**Information provided**
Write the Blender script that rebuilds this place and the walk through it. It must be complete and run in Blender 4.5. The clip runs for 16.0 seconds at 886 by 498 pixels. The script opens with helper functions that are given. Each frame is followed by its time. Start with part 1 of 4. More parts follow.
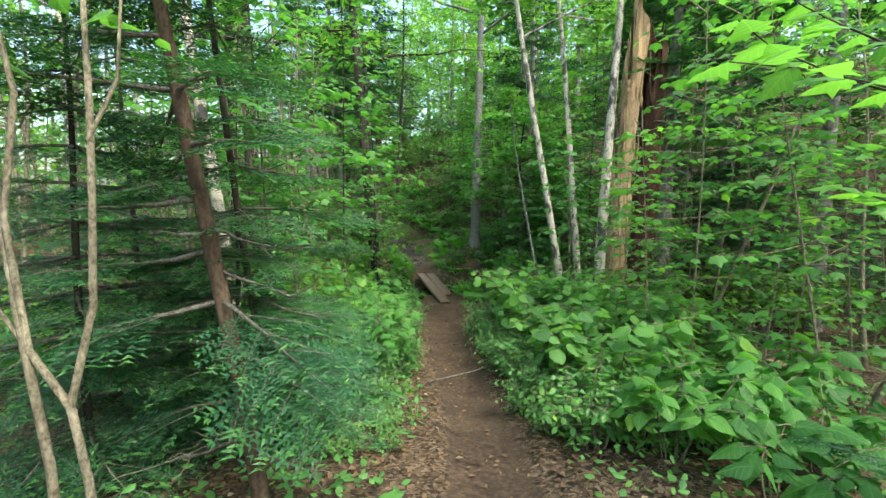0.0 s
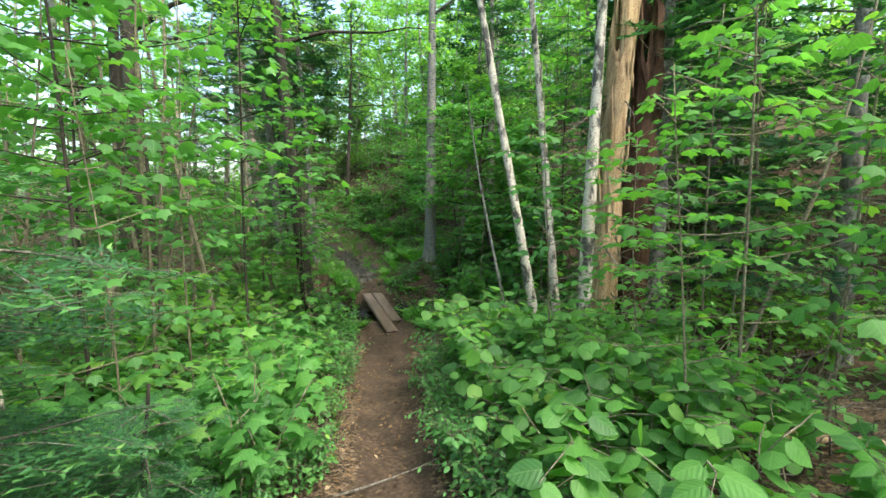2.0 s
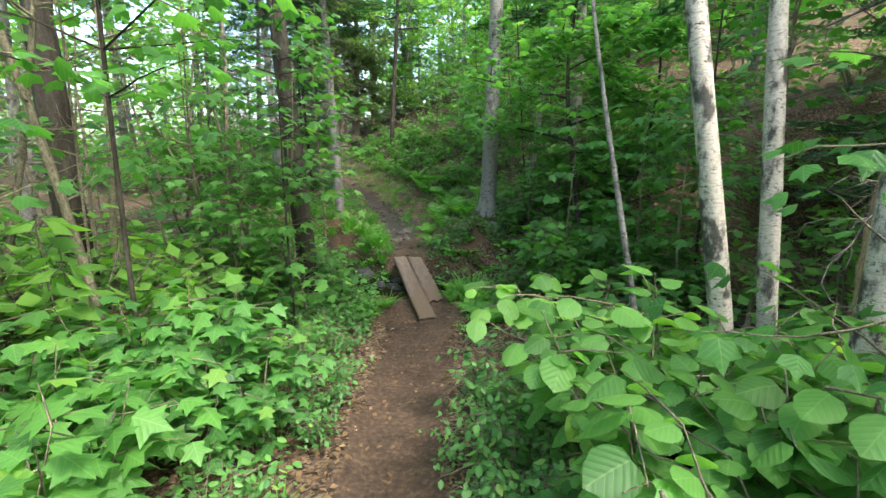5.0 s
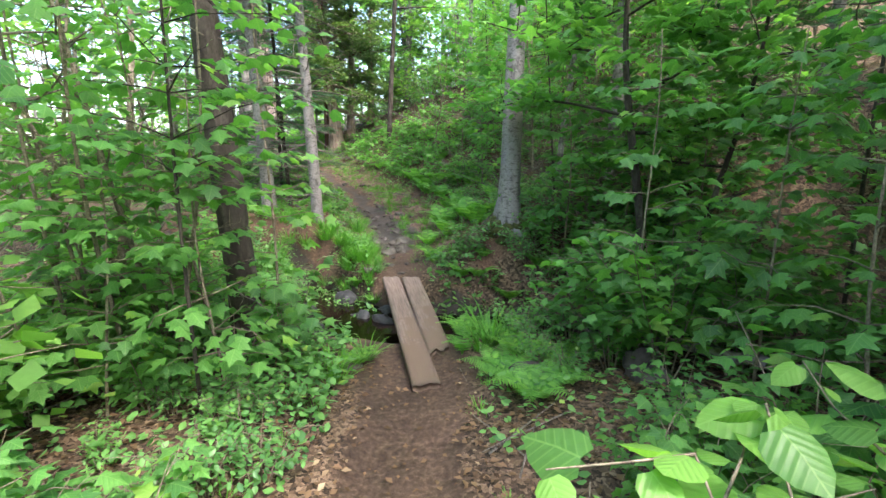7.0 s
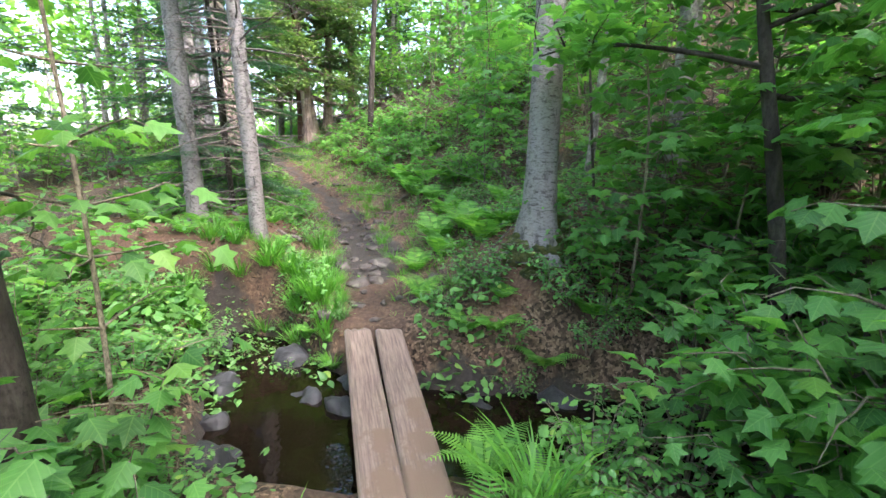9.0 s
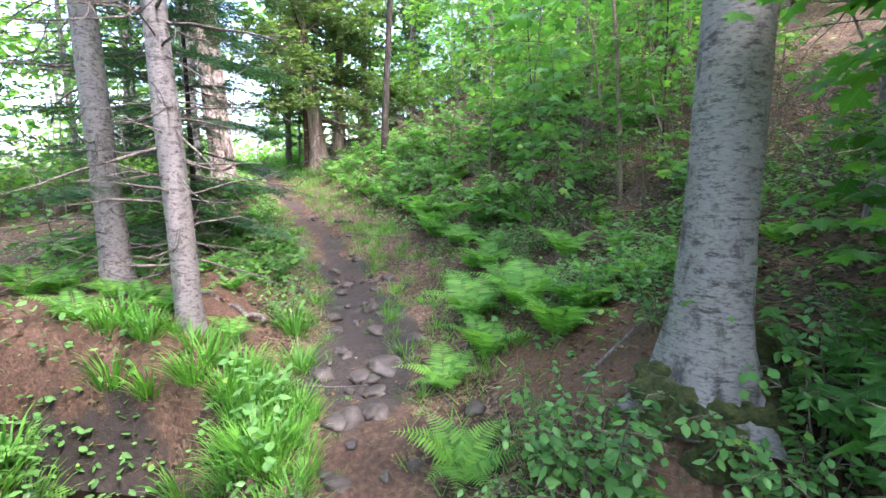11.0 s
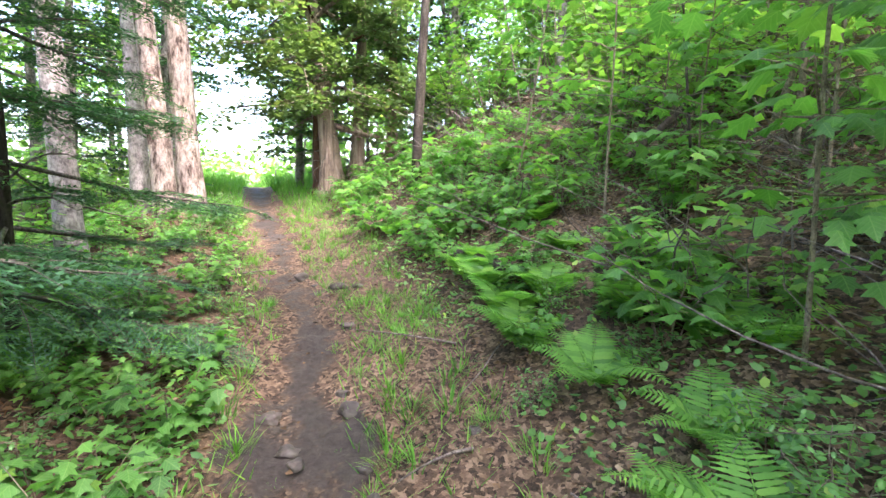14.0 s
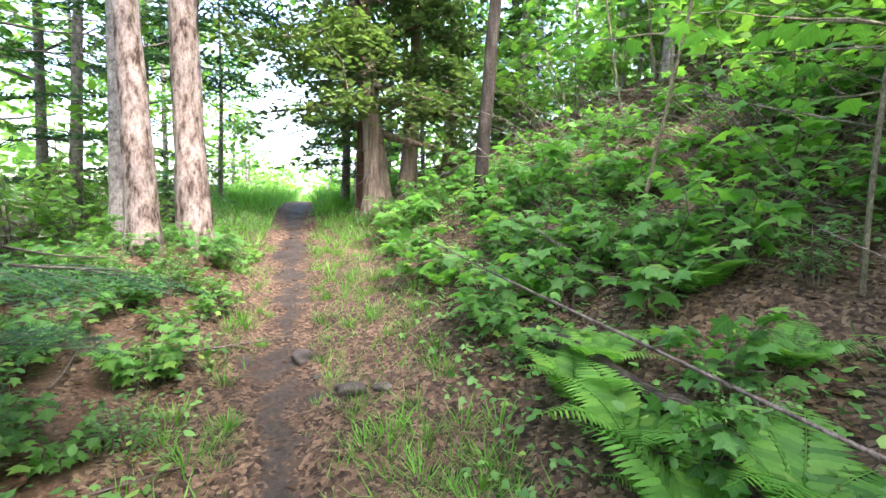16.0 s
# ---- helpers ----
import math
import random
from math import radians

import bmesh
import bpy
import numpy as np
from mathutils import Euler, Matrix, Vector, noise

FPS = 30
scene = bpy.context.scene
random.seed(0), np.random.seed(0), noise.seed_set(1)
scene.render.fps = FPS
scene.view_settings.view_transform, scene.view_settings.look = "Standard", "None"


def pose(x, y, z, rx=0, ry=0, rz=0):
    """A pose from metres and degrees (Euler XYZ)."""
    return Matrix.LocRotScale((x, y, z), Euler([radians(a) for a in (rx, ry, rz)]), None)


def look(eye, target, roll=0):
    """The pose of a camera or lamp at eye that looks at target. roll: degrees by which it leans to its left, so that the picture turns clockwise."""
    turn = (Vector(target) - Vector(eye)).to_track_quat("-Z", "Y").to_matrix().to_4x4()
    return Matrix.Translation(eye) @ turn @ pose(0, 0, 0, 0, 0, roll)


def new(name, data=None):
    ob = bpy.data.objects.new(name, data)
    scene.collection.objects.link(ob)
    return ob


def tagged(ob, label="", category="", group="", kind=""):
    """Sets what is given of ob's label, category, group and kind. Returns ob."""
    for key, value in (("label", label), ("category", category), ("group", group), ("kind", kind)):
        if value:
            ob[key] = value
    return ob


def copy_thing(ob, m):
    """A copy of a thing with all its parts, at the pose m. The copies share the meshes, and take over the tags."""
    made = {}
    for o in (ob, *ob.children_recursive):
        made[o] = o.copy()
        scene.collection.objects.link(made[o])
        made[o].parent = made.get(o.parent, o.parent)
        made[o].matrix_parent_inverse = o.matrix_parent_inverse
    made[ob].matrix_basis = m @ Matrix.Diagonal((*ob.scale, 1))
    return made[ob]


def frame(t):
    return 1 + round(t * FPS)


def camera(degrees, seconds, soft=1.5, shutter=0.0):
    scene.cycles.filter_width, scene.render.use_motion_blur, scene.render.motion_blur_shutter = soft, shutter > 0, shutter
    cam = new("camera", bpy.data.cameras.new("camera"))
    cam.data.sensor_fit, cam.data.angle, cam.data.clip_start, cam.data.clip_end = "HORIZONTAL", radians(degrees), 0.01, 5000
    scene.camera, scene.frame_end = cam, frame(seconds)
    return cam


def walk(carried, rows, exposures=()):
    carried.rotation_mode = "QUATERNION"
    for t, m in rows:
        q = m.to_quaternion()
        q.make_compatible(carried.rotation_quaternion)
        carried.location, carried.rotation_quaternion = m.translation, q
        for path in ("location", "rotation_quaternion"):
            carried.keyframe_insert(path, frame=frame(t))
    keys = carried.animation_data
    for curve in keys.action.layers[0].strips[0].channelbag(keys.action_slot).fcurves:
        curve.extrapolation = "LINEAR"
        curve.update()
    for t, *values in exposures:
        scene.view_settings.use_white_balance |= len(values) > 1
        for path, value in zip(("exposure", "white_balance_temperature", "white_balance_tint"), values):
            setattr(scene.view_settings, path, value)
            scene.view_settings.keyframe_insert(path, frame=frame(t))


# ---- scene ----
cam = camera(87.2, 16.0, 1.5)
EXPOSURES = [(0.0, 2.08, 6500, -2), (3.0, 2.35, 6500, 2), (4.7, 2.55, 6400, 6), (7.0, 3.08, 6250, 17), (9.0, 3.42, 6100, 22), (11.3, 3.5, 5900, 30), (14.5, 3.7, 6350, 28), (16.0, 3.4, 6250, 25)]
PATH = [
    (0, 0, 0, 1.4, 83.82, 0.04, 0),
    (0.5, 0.173, 0.344, 1.437, 83.82, 0.64, -2.78),
    (1, 0.239, 0.666, 1.419, 83.64, 0.92, -5.83),
    (1.5, 0.231, 1.11, 1.462, 84.44, 0.64, -5.6),
    (2, 0.272, 1.586, 1.411, 84.53, 0.44, -4.67),
    (2.5, 0.322, 1.953, 1.354, 83.26, 0.67, -7.21),
    (3, 0.338, 2.395, 1.29, 82.55, 0.48, -6.18),
    (3.5, 0.363, 2.835, 1.142, 80.72, 0.08, -2.42),
    (4, 0.388, 3.273, 1.053, 79.82, -0.15, -0.78),
    (4.5, 0.396, 3.745, 1.044, 79.42, -0.45, 1.96),
    (7, 0.288, 5.989, 0.842, 79.92, -0.27, 2.75),
    (7.5, 0.28, 6.471, 0.848, 78.92, -0.1, 2.43),
    (8, 0.264, 6.999, 0.816, 79.12, -0.04, 1.12),
    (8.5, 0.165, 7.435, 0.785, 79.62, -0.07, -0.09),
    (9, 0.148, 7.883, 0.786, 79.72, -0.32, 1.35),
    (11.3, -0.113, 10.012, 0.918, 82.84, -0.04, 4.37),
    (11.5, -0.152, 10.213, 0.925, 83.04, -0.08, 4.88),
    (12, -0.26, 10.771, 0.995, 83.44, -0.18, 4.89),
    (12.5, -0.348, 11.312, 0.997, 82.64, -0.29, 5.61),
    (13, -0.429, 11.875, 1.025, 83.45, -0.45, 7.54),
    (13.5, -0.534, 12.402, 1.151, 83.85, -0.53, 7.65),
    (14, -0.641, 12.81, 1.117, 84.75, -0.47, 7.34),
    (14.5, -0.704, 13.218, 1.169, 85.15, -0.63, 8.47),
    (15, -0.757, 13.594, 1.267, 86.16, -0.6, 8.77),
    (15.5, -0.867, 14.062, 1.297, 85.87, -0.92, 10.22),
    (16, -1.026, 14.543, 1.32, 86.14, -1.4, 14.41),
]
walk(cam, [(t, pose(*p)) for t, *p in PATH], EXPOSURES)

# ---- light and world ----
world = bpy.data.worlds.new("world")
scene.world = world
world.use_nodes = True
_wn = world.node_tree.nodes
_sky = _wn.new("ShaderNodeTexSky")
_sky.sky_type = "NISHITA"
_sky.sun_disc = False
_sky.sun_elevation, _sky.sun_rotation = radians(55), radians(135)
_sky.air_density, _sky.dust_density = 1.2, 4.0
world.node_tree.links.new(_sky.outputs[0], _wn["Background"].inputs[0])
_wn["Background"].inputs[1].default_value = 0.15
sun_data = bpy.data.lights.new("sun", "SUN")
sun_data.energy, sun_data.angle, sun_data.color = 0.85, radians(6.0), (1.0, 0.95, 0.86)
sun = new("sun", sun_data)
sun.matrix_world = look((7.3, -7.2, 15.0), (0, 0, 0))


# ---- material helpers ----
def material(name):
    m = bpy.data.materials.new(name)
    m.use_nodes = True
    nt = m.node_tree
    return m, nt, nt.nodes["Principled BSDF"]


def node(nt, kind, **values):
    n = nt.nodes.new(kind)
    for key, value in values.items():
        n.inputs[key.replace("_", " ")].default_value = value
    return n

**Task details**
Begin at the first line of the material and copy each line exactly through the one containing "import numpy as np". Omit pictures.

**Result below**
Write the Blender script that rebuilds this place and the walk through it. It must be complete and run in Blender 4.5. The clip runs for 16.0 seconds at 886 by 498 pixels. The script opens with helper functions that are given. Each frame is followed by its time. Start with part 1 of 4. More parts follow.
0.0 s
2.0 s
5.0 s
7.0 s
9.0 s
11.0 s
14.0 s
16.0 s
# ---- helpers ----
import math
import random
from math import radians

import bmesh
import bpy
import numpy as np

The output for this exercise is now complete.